August 7, 2022

Stock Market Slips

Stocks on Wall Street traded little changed after several big companies reported strong earnings for the second quarter.

Google, Mattel and Citigroup all reported higher income. Google stock jumped the most in the Standard Poor’s 500-stock index.

Market indexes were still headed for weekly losses, however. In midafternoon, the Dow Jones industrial average was off 18.58 points, or 0.15 percent, to 12,418.54. The S. P. 500 was down 0.05 percent, to 1,308.82, and the Nasdaq gained 11.05, 0.40 percent, to 2,773.72

Global shares also traded in narrow ranges Friday as investors braced for the results of stress tests on European banks intended to show how they would weather another sharp recession. The results, which were not released until after European markets closed for the week, showed that eight banks failed the tests and another 16 passed narrowly.

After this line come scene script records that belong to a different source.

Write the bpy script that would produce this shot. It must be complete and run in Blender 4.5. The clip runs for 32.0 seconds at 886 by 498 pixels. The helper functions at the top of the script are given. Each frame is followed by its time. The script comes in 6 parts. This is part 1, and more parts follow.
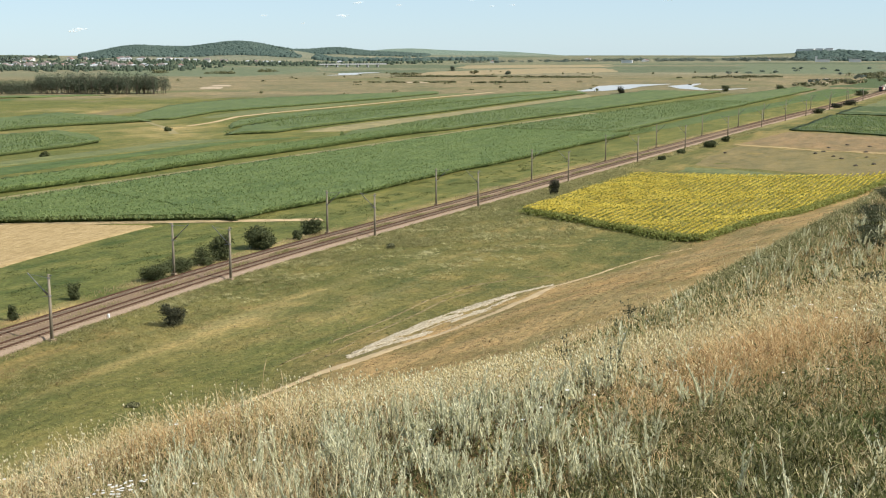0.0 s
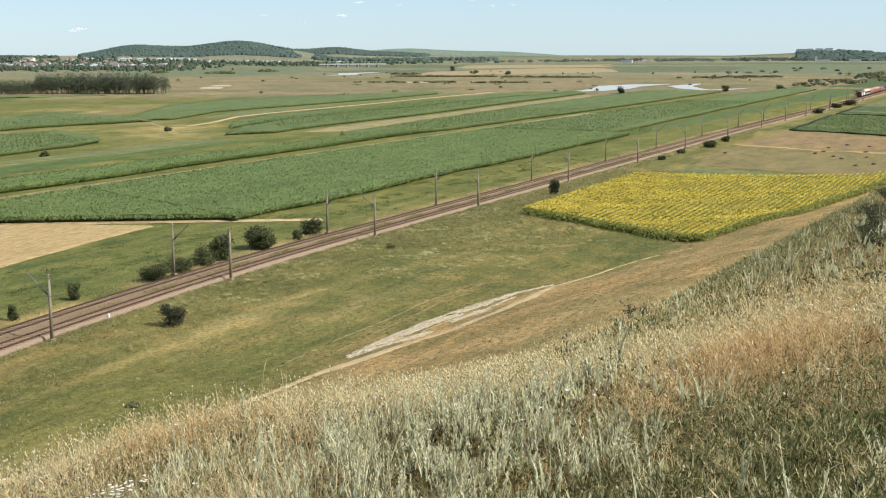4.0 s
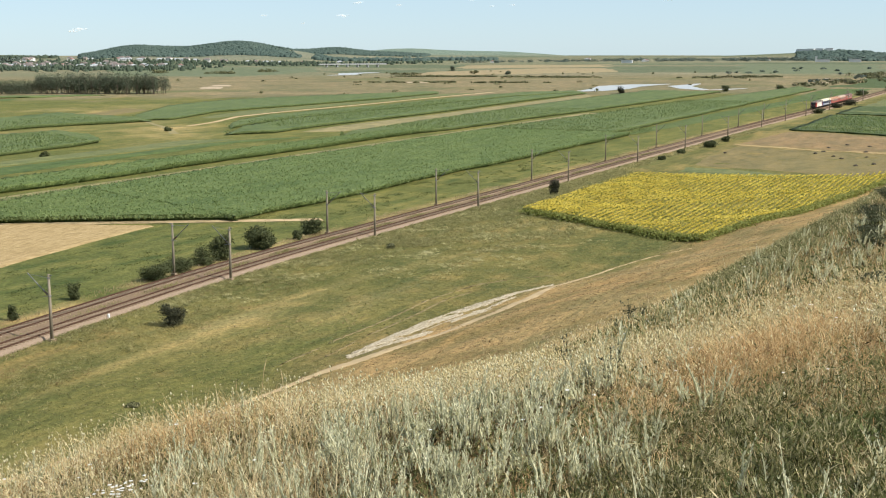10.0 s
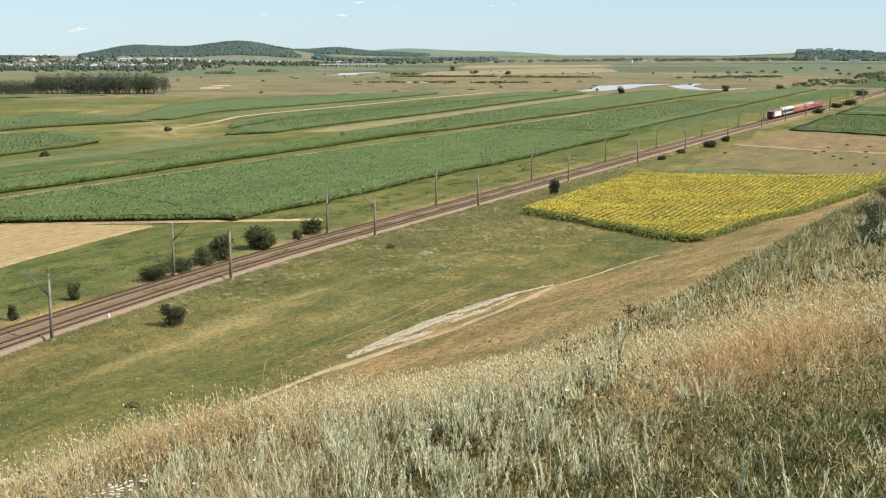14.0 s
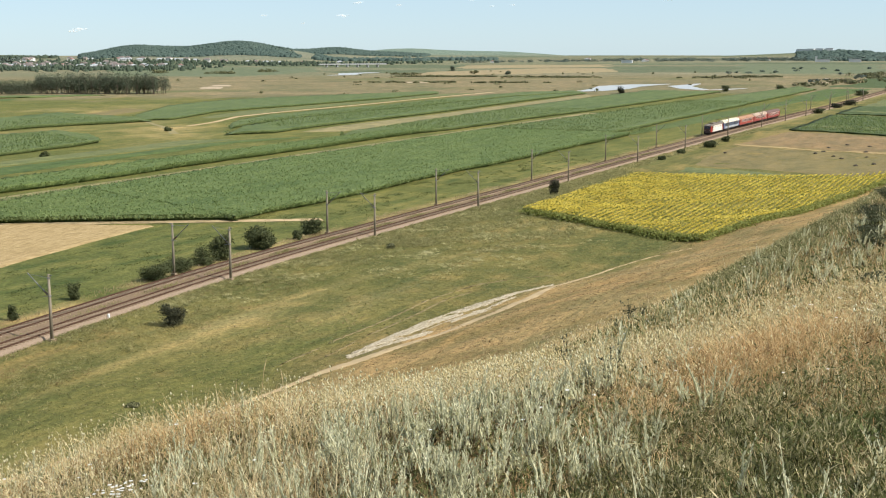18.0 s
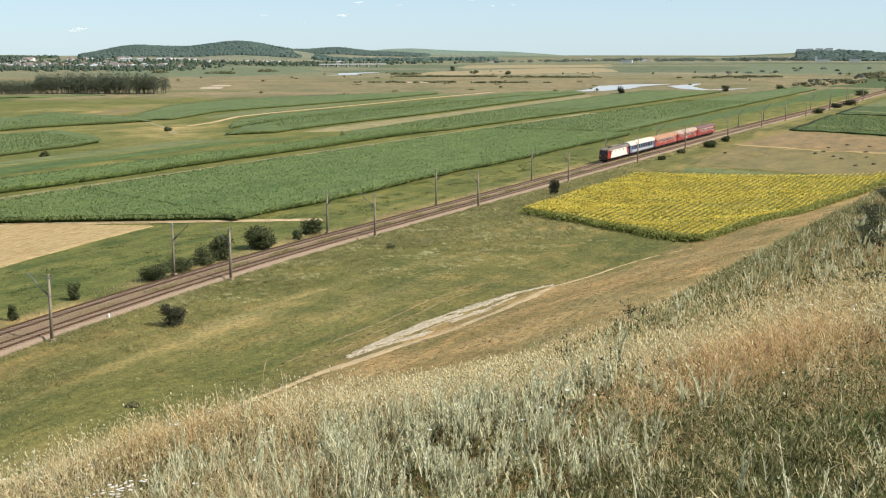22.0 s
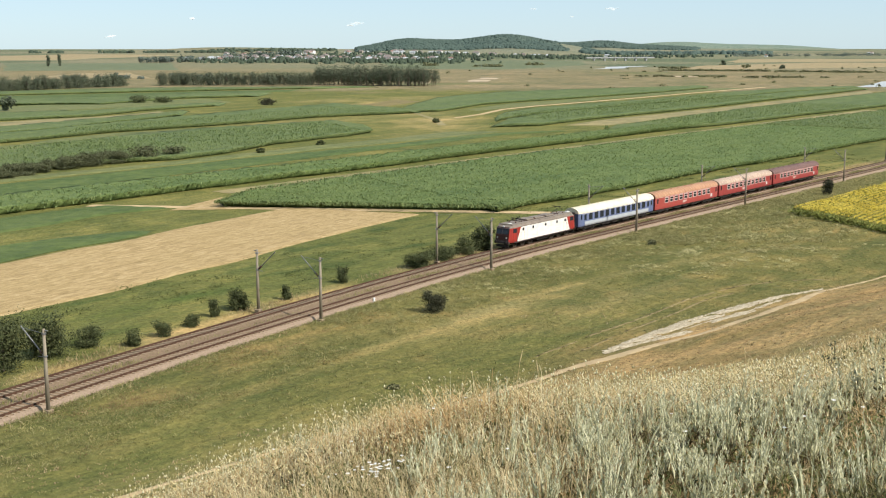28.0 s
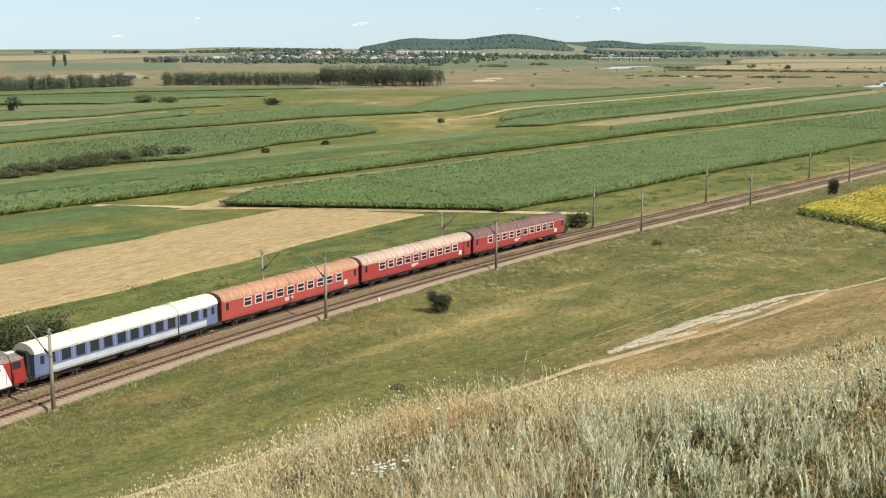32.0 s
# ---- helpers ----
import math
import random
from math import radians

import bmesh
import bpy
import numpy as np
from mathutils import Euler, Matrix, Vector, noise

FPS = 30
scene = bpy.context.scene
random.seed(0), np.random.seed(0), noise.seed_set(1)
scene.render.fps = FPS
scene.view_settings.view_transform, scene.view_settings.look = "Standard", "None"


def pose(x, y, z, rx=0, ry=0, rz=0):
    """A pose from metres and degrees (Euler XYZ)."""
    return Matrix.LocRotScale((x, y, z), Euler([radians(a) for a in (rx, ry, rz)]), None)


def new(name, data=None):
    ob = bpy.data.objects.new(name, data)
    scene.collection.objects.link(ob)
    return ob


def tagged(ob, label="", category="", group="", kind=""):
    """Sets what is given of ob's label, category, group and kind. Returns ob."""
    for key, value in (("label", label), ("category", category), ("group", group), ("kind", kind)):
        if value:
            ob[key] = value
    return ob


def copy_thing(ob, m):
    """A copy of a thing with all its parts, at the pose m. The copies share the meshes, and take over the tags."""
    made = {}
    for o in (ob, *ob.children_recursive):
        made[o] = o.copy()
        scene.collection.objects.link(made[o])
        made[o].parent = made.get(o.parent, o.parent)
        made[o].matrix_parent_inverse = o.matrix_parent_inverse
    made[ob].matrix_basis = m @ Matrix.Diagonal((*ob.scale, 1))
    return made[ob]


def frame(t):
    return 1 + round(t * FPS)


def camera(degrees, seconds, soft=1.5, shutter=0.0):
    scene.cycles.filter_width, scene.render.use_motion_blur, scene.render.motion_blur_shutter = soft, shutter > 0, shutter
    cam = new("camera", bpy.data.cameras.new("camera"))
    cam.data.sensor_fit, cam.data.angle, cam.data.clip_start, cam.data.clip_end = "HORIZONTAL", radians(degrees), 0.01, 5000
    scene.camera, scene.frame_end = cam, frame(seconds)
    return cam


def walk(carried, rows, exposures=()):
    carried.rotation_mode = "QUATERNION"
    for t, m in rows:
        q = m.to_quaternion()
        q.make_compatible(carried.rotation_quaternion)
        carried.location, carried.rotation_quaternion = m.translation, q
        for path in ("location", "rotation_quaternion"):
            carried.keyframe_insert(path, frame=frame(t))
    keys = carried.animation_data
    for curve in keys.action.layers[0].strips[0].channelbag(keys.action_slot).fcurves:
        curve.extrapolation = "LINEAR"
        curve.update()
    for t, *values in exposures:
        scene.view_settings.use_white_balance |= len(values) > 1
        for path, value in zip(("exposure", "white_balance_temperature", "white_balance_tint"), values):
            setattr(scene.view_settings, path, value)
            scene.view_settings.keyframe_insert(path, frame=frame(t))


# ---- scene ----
from collections import defaultdict

# ---------------------------------------------------------------- camera
# x runs along the railway, y across it towards the plain, z up from the rail tops
EYE = (0.0, 0.0, 30.98)
HEAD = 26.406                      # degrees from the railway's direction to the first view


def view(pan, tilt, roll=-0.03):
    return pose(*EYE, 90 + tilt, 0, HEAD - pan - 90) @ pose(0, 0, 0, 0, 0, roll)


PATH = [
    (0.0, 0.0, -9.62), (12.0, 0.0, -9.62), (23.5, 0.0, -9.62), (23.8, -0.12, -9.65), (24.0, -0.69, -9.79), (24.1, -1.85, -9.86),
    (24.2, -3.7, -9.91), (24.3, -5.4, -9.94), (24.4, -7.4, -9.96), (24.5, -9.07, -9.97), (24.6, -10.75, -9.98), (24.7, -11.3, -9.99),
    (24.8, -11.6, -10.0), (25.0, -11.74, -9.995), (25.5, -11.99, -9.96), (26.5, -12.34, -9.935), (27.5, -12.61, -9.92),
    (28.0, -12.69, -9.925), (28.5, -12.77, -9.93), (29.5, -12.83, -9.93), (30.5, -12.90, -9.93), (32.0, -12.93, -9.922)]

cam = camera(40.95, 32.0, soft=1.1)
walk(cam, [(t, view(pan, tilt)) for t, pan, tilt in PATH], exposures=[(0.0, 0.72, 6190, 12.5), (32.0, 0.72, 6190, 12.5)])

# ---------------------------------------------------------------- light
SUN_FROM = Vector((0.10, -1.0, 0.0)).normalized()
SUN_EL = radians(43)
sun_dir = Vector((SUN_FROM.x * math.cos(SUN_EL), SUN_FROM.y * math.cos(SUN_EL), math.sin(SUN_EL)))
sun = new("sun", bpy.data.lights.new("sun", "SUN"))
sun.data.energy, sun.data.angle, sun.data.color = 4.45, radians(0.53), (1.0, 0.94, 0.82)
sun.matrix_world = Matrix.Translation((0, -200, 300)) @ sun_dir.to_track_quat("Z", "Y").to_matrix().to_4x4()

world = bpy.data.worlds.new("sky")
scene.world = world
world.use_nodes = True
wn, wl = world.node_tree.nodes, world.node_tree.links
sky = wn.new("ShaderNodeTexSky")
sky.sky_type, sky.sun_disc = "NISHITA", False
sky.sun_elevation, sky.sun_rotation = SUN_EL, math.atan2(SUN_FROM.x, SUN_FROM.y)
sky.altitude, sky.air_density, sky.dust_density, sky.ozone_density = 800, 0.9, 0.3, 2.2
wn["Background"].inputs["Strength"].default_value = 0.071
tint = wn.new("ShaderNodeMix")
tint.data_type, tint.blend_type = "RGBA", "MULTIPLY"
tint.inputs[0].default_value, tint.inputs[7].default_value = 1.0, (0.86, 1.0, 1.15, 1.0)   # clear summer air
wl.new(sky.outputs["Color"], tint.inputs[6])
veil = wn.new("ShaderNodeMix")                      # thin even summer haze over the whole sky
veil.data_type = "RGBA"
veil.inputs[0].default_value, veil.inputs[7].default_value = 0.62, (5.5, 6.75, 7.0, 1.0)
wl.new(tint.outputs[2], veil.inputs[6])
wl.new(veil.outputs[2], wn["Background"].inputs["Color"])


# ---------------------------------------------------------------- materials
def rgb(c):
    return (*c, 1.0)


class Mat:
    """A small builder round one node material."""

    def __init__(self, name, rough=0.8, metal=0.0, spec=0.3):
        self.m = bpy.data.materials.new(name)
        self.m.use_nodes = True
        self.n, self.l = self.m.node_tree.nodes, self.m.node_tree.links
        self.b = self.n["Principled BSDF"]
        self.b.inputs["Roughness"].default_value = rough
        self.b.inputs["Metallic"].default_value = metal
        self.b.inputs["Specular IOR Level"].default_value = spec
        self.co = None

    def coord(self, kind="Object"):
        if kind == "Position":
            return self.n.new("ShaderNodeNewGeometry").outputs["Position"]
        return self.n.new("ShaderNodeTexCoord").outputs[kind]

    def noise(self, scale, detail=4.0, rough=0.6, co=None, stretch=None, distort=0.0):
        t = self.n.new("ShaderNodeTexNoise")
        t.inputs["Scale"].default_value, t.inputs["Detail"].default_value = scale, detail
        t.inputs["Roughness"].default_value, t.inputs["Distortion"].default_value = rough, distort
        co = co or self.coord()
        if stretch:
            mp = self.n.new("ShaderNodeMapping")
            mp.inputs["Scale"].default_value = stretch
            self.l.new(co, mp.inputs["Vector"])
            co = mp.outputs["Vector"]
        self.l.new(co, t.inputs["Vector"])
        return t.outputs["Fac"]

    def ramp(self, fac, stops):
        r = self.n.new("ShaderNodeValToRGB")
        el = r.color_ramp.elements
        while len(el) < len(stops):
            el.new(0.5)
        for e, (p, c) in zip(el, stops):
            e.position, e.color = p, rgb(c)
        self.l.new(fac, r.inputs["Fac"])
        return r.outputs["Color"]

    def mix(self, fac, a, b, mode="MIX"):
        x = self.n.new("ShaderNodeMix")
        x.data_type, x.blend_type = "RGBA", mode
        for v, i in ((fac, 0), (a, 6), (b, 7)):
            if isinstance(v, (int, float)):
                x.inputs[i].default_value = v
            elif isinstance(v, tuple):
                x.inputs[i].default_value = rgb(v)
            else:
                self.l.new(v, x.inputs[i])
        return x.outputs[2]

    def math(self, op, a, b=0.0, clamp=False):
        x = self.n.new("ShaderNodeMath")
        x.operation, x.use_clamp = op, clamp
        for v, i in ((a, 0), (b, 1)):
            if isinstance(v, (int, float)):
                x.inputs[i].default_value = v
            else:
                self.l.new(v, x.inputs[i])
        return x.outputs[0]

    def random(self):
        return self.n.new("ShaderNodeObjectInfo").outputs["Random"]

    def island(self):
        return self.n.new("ShaderNodeNewGeometry").outputs["Random Per Island"]

    def attr(self, name):
        a = self.n.new("ShaderNodeAttribute")
        a.attribute_name = name
        return a

    def color(self, c):
        if isinstance(c, tuple):
            self.b.inputs["Base Color"].default_value = rgb(c)
        else:
            self.l.new(c, self.b.inputs["Base Color"])
        return self

    def bump(self, height, strength=0.4, dist=0.1):
        x = self.n.new("ShaderNodeBump")
        x.inputs["Strength"].default_value, x.inputs["Distance"].default_value = strength, dist
        self.l.new(height, x.inputs["Height"])
        self.l.new(x.outputs["Normal"], self.b.inputs["Normal"])
        return self


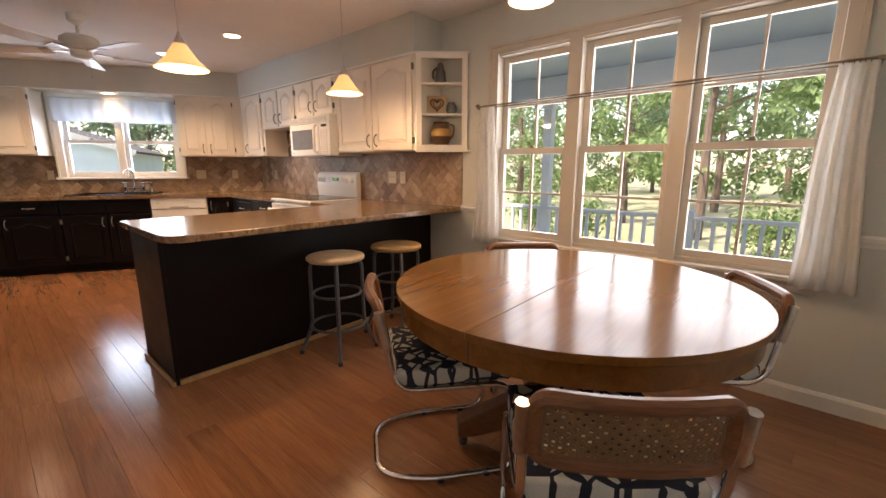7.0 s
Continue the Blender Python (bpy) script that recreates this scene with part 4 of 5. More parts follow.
def chandelier():
    r = root("chandelier", pose(0.535, 3.02, 0), "lit brass chandelier with three glass bell shades", "lamp")
    Build().lathe([(0, 2.44), (0.065, 2.44), (0.062, 2.425), (0.03, 2.412), (0.01, 2.405), (0, 2.405)], 24).done("canopy", M_NICKEL, r, smooth=True)
    cb = Build()
    z, k = 2.405, 0
    while z > 2.17:
        pts = [(0.009 * math.cos(t), 0.0, z - 0.014 + 0.016 * math.sin(t)) for t in [2 * math.pi * i / 10 for i in range(10)]]
        if k % 2:
            pts = [(0.0, a, c) for a, _, c in pts]
        cb.tube(pts, 0.0026, 5, True)
        z, k = z - 0.026, k + 1
    cb.tube([(0.012 * math.sin(i), 0.012 * math.cos(i), 2.41 - 0.012 * i) for i in range(21)], 0.002, 5)
    cb.done("chain", M_NICKEL, r)
    Build().lathe([(0, 2.17), (0.01, 2.165), (0.012, 2.12), (0.02, 2.1), (0.012, 2.07), (0.012, 2.0), (0.024, 1.975), (0.012, 1.94), (0.016, 1.92), (0, 1.905)], 18).done("stem", M_NICKEL, r, smooth=True)
    for k in range(3):
        fm = pose(0, 0, 0, 0, 0, 100 + 120 * k)
        ab = Build().tube([fm @ Vector(p) for p in smooth_path([(0.012, 0, 1.985), (0.035, 0, 2.12), (0.118, 0, 2.14), (0.128, 0, 2.04)], 0.07, 6)], 0.0065, 8)
        ab.lathe([(0, 2.05), (0.016, 2.04), (0.02, 2.015), (0, 2.015)], 14, fm @ pose(0.128, 0, 0))
        ab.done("arm", M_NICKEL, r, smooth=True)
        sb = Build()
        bell(sb, fm @ pose(0.128, 0, 2.02), 1.05)
        sb.done("shade", M_SHADE, r, smooth=True)
        Build().lathe([(0, 1.99), (0.02, 1.98), (0.027, 1.958), (0.02, 1.938), (0, 1.93)], 14, fm @ pose(0.128, 0, 0)).done("bulb", M_BULB, r, smooth=True)
        q = pose(0.535, 3.02, 0) @ fm @ Vector((0.128, 0, 1.905))
        lamp("chandelier_glow", "POINT", Matrix.Translation(q), 1.8, WARM, 0.04)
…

The European stress tests are meant to show the banks’ exposure to shaky government bonds, currently a big source of uncertainty for markets as Greece looks increasingly likely to default on its debt.

The FTSE index of leading British shares ended the day down 0.06 percent at 5,843.66 points, while Germany’s DAX rose 0.07 percent to 7,220.12. France’s CAC 40 fell 0.66 percent to 3,726.59.

Investors seemed unmoved so far by a Standard Poor’s warning that it might downgrade its credit rating on United States debt. President Barack Obama is locked in a battle with Congress over raising the debt ceiling — necessary if Washington is going to meet its obligations.

After days of falling against the euro, the dollar was flat, and the yields, or interest rates, on 10-year Treasuries barely budged.

“The Treasury market is positively Teflon when it comes to the debt mountain in the U.S.,” said Jane Foley of Rabobank. “Even if the Treasury market remains immune to what is a potential debt crisis in the U.S., it is clear that there is little left in the public purse to stimulate growth and jobs creation.”

The Dow Jones industrial average fell Thursday after remarks from Federal Reserve Chairman Ben S. Bernanke dimmed hopes for a third round of monetary stimulus.

Citigroup said it turned a profit for the sixth straight quarter as losses from failed loans declined. Net income rose 24 percent to $3.3 billion, or $1.09 cents a share, on revenue of $20.6 billion.

Oil prices fell to near $95 a barrel after Mr. Bernanke’s comments. But benchmark oil for August delivery was up $1.18 to $96.87 a barrel on the New York Mercantile Exchange.

Trading earlier in Asia was also muted. Japan’s Nikkei 225 stock average gained 0.4 percent to close at 9,974.47, recovering slight losses with investors largely on the sidelines. Monday is a national holiday in Japan.

Hong Kong’s Hang Seng lost 0.3 percent to 21,875.38 while South Korea’s Kospi rose 0.7 percent to 2,145.20. The Shanghai Composite Index added 0.4 percent to 2,820.17.

In currencies, the euro was virtually unchanged for the day at $1.4148.